**WHAT YOU HAVE TO DO**
Scan the data below and pick out the lines containing the word "follow".

**ENTRIES SHOWN**
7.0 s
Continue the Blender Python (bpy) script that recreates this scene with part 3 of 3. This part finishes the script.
--
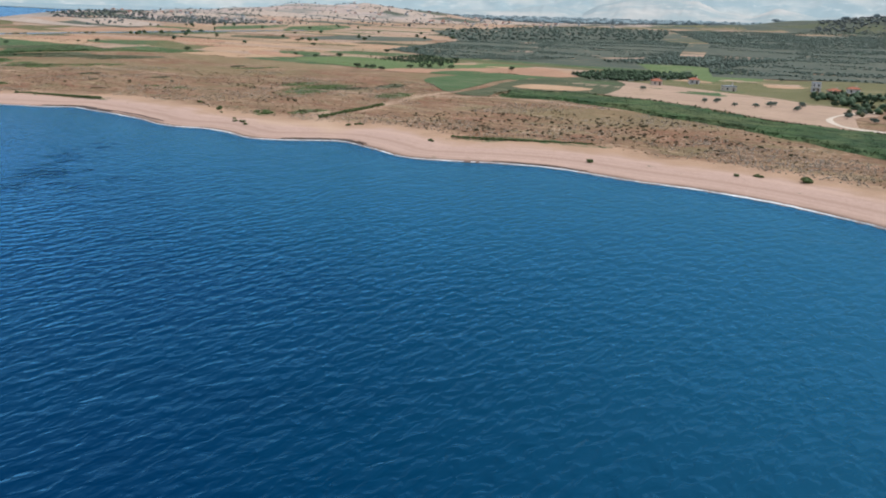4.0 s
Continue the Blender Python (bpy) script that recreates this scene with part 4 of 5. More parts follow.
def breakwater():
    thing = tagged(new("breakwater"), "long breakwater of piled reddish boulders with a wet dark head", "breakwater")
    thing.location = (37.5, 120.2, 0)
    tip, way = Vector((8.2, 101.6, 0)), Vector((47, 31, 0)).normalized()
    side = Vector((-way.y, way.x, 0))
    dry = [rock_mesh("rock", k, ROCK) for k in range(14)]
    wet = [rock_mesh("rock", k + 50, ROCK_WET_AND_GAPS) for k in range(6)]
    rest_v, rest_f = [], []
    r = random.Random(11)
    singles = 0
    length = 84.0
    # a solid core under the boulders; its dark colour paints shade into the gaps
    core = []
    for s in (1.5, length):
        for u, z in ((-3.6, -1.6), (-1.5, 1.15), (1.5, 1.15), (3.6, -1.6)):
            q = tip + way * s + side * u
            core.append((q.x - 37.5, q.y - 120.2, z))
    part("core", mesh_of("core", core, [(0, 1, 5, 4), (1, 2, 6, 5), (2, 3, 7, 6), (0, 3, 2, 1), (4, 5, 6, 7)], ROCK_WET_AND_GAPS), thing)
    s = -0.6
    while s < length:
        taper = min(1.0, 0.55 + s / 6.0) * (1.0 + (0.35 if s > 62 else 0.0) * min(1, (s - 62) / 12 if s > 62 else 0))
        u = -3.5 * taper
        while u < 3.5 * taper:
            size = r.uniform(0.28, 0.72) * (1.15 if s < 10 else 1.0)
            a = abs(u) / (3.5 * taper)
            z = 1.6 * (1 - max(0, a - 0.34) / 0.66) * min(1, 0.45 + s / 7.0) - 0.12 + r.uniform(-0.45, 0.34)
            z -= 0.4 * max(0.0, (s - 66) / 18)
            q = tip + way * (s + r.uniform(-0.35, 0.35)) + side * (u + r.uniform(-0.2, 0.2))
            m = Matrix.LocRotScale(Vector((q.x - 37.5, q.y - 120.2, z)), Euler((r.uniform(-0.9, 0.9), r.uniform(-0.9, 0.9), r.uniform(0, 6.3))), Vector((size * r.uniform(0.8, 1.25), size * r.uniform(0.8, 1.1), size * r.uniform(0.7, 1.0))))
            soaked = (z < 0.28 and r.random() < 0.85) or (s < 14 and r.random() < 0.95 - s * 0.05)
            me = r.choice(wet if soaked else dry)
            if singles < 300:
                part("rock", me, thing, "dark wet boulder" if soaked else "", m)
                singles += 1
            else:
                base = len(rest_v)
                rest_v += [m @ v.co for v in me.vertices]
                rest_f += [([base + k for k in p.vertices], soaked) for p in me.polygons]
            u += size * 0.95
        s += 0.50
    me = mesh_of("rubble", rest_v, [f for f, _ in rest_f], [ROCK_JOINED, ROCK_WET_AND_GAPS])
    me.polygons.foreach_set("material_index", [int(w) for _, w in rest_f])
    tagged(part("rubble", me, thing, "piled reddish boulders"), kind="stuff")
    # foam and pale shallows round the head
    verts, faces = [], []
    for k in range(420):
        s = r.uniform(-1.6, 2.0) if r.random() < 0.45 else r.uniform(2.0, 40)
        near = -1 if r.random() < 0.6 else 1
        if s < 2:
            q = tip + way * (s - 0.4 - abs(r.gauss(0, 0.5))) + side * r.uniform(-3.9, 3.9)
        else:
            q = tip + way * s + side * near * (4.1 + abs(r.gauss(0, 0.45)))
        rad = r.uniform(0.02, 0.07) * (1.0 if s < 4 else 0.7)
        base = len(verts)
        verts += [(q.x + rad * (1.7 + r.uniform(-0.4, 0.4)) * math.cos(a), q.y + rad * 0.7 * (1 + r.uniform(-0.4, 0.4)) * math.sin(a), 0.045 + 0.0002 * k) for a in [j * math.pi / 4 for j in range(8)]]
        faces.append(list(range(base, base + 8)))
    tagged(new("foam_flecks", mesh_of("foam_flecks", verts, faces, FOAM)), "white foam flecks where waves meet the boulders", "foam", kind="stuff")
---
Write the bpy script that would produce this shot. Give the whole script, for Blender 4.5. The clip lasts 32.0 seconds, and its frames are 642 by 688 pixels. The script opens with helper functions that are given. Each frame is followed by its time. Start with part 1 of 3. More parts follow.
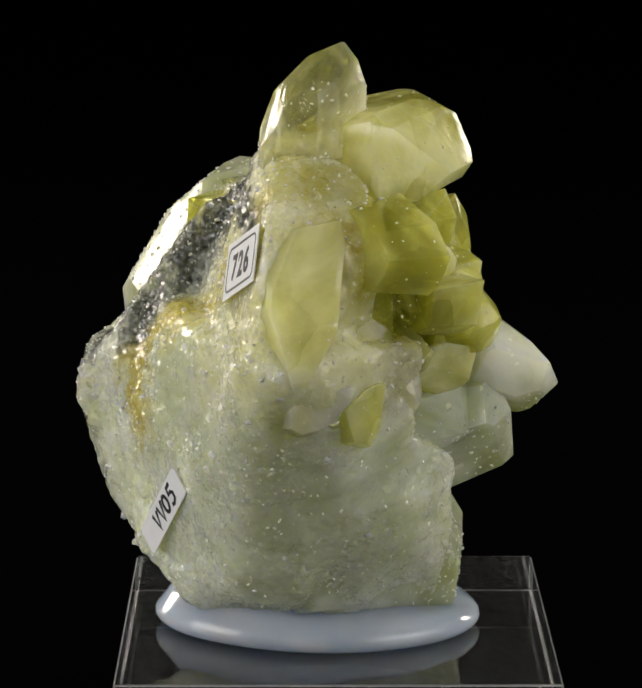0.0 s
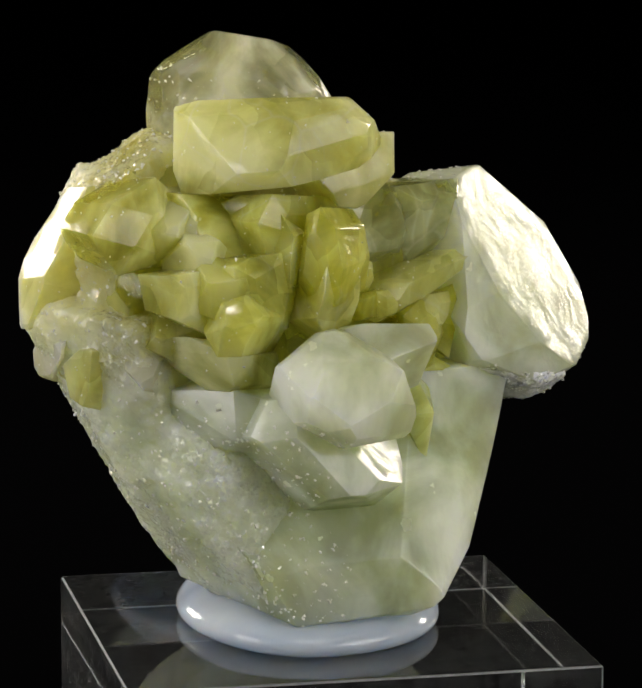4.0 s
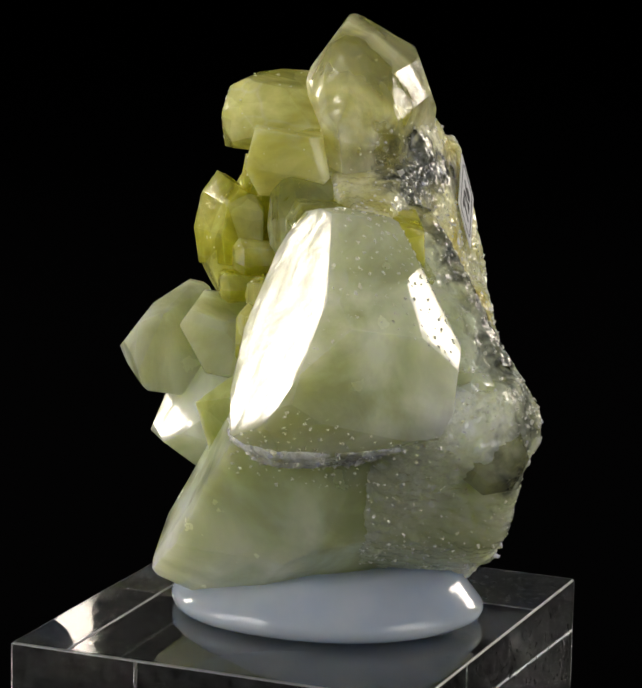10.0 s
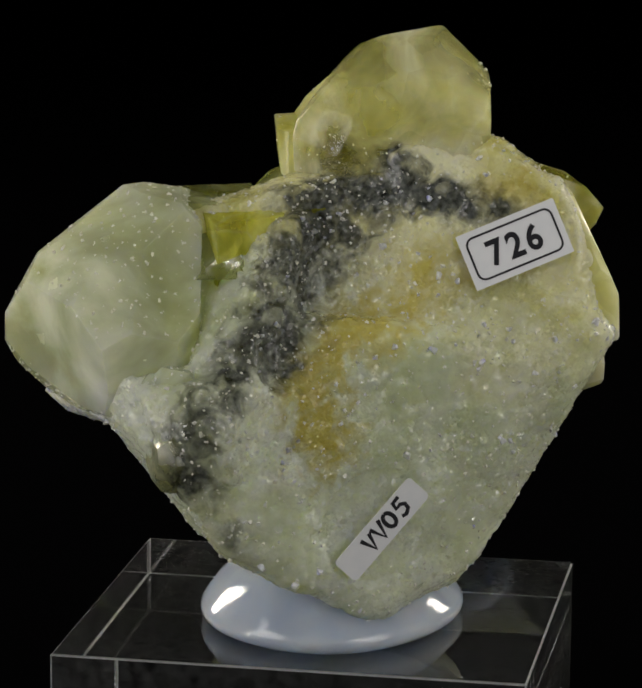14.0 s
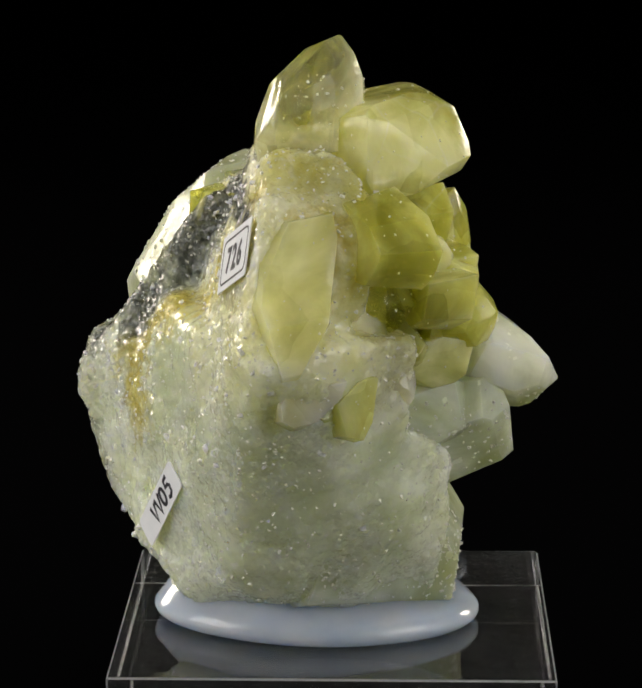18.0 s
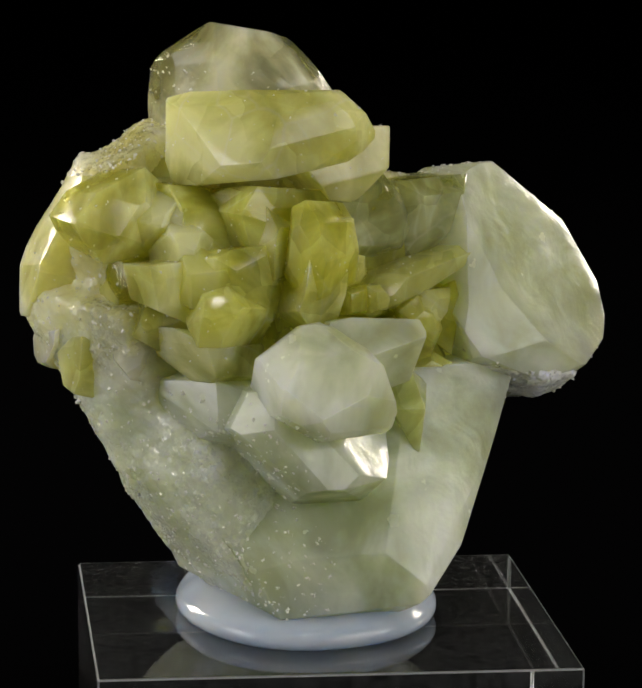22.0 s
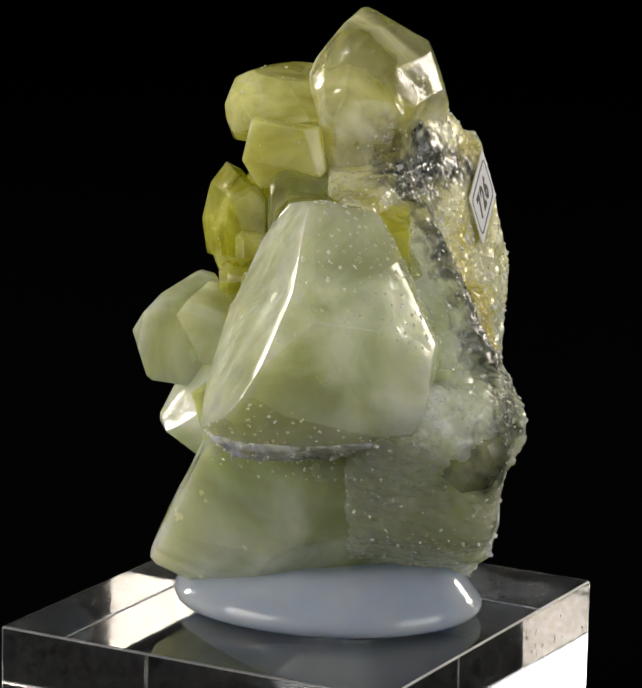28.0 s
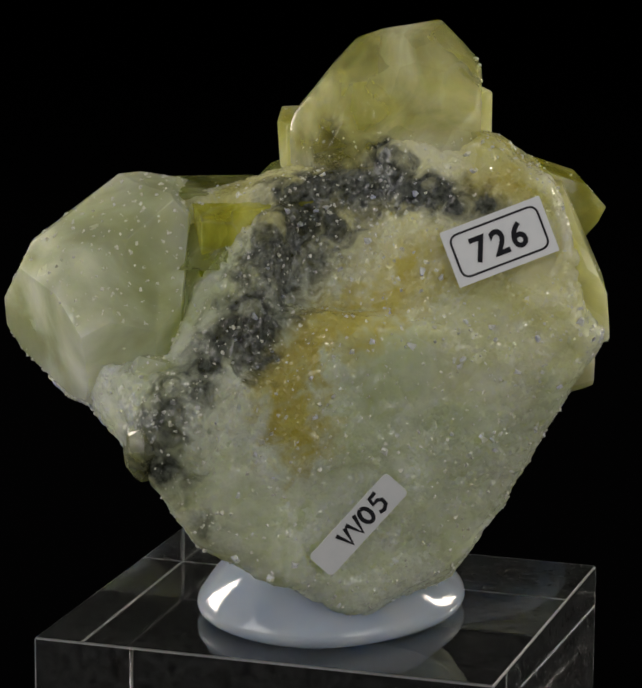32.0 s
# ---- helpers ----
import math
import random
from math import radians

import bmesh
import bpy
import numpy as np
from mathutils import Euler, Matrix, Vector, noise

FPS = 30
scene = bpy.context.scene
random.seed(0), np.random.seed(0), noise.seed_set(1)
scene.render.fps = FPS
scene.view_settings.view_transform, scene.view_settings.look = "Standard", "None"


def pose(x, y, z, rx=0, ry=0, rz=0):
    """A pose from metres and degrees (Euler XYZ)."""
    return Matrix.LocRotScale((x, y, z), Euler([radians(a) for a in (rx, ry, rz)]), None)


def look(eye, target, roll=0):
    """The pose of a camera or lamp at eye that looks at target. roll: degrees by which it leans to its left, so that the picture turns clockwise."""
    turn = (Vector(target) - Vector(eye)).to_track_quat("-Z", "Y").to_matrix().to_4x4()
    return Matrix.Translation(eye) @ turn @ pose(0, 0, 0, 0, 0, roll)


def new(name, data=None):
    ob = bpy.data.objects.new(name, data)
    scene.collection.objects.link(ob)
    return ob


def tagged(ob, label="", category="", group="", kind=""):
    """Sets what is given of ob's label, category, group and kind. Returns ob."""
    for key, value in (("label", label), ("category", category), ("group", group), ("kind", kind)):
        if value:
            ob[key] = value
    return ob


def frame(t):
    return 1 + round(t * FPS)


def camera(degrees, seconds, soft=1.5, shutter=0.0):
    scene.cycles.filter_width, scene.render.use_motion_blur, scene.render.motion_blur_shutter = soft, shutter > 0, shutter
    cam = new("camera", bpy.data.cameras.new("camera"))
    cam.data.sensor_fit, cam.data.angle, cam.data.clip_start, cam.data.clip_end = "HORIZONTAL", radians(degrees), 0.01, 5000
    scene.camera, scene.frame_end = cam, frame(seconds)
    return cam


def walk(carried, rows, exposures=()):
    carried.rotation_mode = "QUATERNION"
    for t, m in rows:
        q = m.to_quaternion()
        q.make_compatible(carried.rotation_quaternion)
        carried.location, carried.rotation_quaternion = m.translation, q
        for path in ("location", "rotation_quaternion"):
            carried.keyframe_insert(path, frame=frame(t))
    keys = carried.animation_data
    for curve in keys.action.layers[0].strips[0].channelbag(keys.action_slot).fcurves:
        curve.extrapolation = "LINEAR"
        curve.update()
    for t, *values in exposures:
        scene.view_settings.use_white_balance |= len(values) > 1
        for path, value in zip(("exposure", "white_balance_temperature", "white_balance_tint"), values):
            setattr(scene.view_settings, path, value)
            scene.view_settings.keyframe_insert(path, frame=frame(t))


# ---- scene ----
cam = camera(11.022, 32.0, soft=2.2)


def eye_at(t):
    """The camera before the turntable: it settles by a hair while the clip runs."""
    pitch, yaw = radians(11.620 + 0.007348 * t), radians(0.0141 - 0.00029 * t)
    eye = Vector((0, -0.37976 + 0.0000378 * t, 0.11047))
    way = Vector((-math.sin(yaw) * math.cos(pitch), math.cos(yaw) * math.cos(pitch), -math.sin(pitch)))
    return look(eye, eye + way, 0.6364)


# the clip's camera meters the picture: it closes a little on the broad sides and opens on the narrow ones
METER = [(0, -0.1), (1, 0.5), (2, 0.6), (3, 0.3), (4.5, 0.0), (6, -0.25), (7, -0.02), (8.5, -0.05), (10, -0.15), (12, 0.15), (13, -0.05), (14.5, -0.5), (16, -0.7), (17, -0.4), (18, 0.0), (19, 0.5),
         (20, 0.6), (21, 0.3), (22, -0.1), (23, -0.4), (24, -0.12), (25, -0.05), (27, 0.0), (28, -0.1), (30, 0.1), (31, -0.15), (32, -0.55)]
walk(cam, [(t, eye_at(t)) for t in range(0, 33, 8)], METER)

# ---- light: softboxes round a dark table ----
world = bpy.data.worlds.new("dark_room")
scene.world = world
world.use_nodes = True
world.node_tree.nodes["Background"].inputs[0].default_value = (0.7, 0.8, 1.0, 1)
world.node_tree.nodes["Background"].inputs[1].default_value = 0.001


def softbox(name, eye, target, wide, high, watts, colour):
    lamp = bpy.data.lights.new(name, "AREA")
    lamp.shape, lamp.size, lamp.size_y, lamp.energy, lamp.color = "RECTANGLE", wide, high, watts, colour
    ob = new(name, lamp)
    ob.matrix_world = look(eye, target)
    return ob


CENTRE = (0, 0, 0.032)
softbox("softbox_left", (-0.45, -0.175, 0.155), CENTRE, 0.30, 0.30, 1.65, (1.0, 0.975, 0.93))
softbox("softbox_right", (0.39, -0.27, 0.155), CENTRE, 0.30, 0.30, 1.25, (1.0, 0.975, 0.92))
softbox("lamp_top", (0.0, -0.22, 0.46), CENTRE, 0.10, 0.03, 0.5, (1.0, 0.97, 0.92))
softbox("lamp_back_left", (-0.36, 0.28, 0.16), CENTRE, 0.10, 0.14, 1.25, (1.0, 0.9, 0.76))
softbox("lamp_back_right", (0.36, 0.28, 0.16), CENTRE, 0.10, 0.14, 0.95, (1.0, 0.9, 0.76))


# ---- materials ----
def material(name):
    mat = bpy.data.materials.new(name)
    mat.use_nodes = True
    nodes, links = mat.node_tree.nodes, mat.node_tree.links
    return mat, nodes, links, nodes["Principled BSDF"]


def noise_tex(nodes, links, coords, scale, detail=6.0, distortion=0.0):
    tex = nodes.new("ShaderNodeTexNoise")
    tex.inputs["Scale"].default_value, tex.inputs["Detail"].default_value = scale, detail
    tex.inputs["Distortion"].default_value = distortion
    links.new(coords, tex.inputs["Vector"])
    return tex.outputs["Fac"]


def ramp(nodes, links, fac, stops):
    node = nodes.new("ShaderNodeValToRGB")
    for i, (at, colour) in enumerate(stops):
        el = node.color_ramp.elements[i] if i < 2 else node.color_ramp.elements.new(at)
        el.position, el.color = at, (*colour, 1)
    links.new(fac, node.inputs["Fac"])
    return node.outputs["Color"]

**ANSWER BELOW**
Continue the Blender Python (bpy) script that recreates this scene with part 4 of 5. More parts follow.
Write the bpy script that would produce this shot. Give the whole script, for Blender 4.5. The clip lasts 32.0 seconds, and its frames are 642 by 688 pixels. The script opens with helper functions that are given. Each frame is followed by its time. Start with part 1 of 3. More parts follow.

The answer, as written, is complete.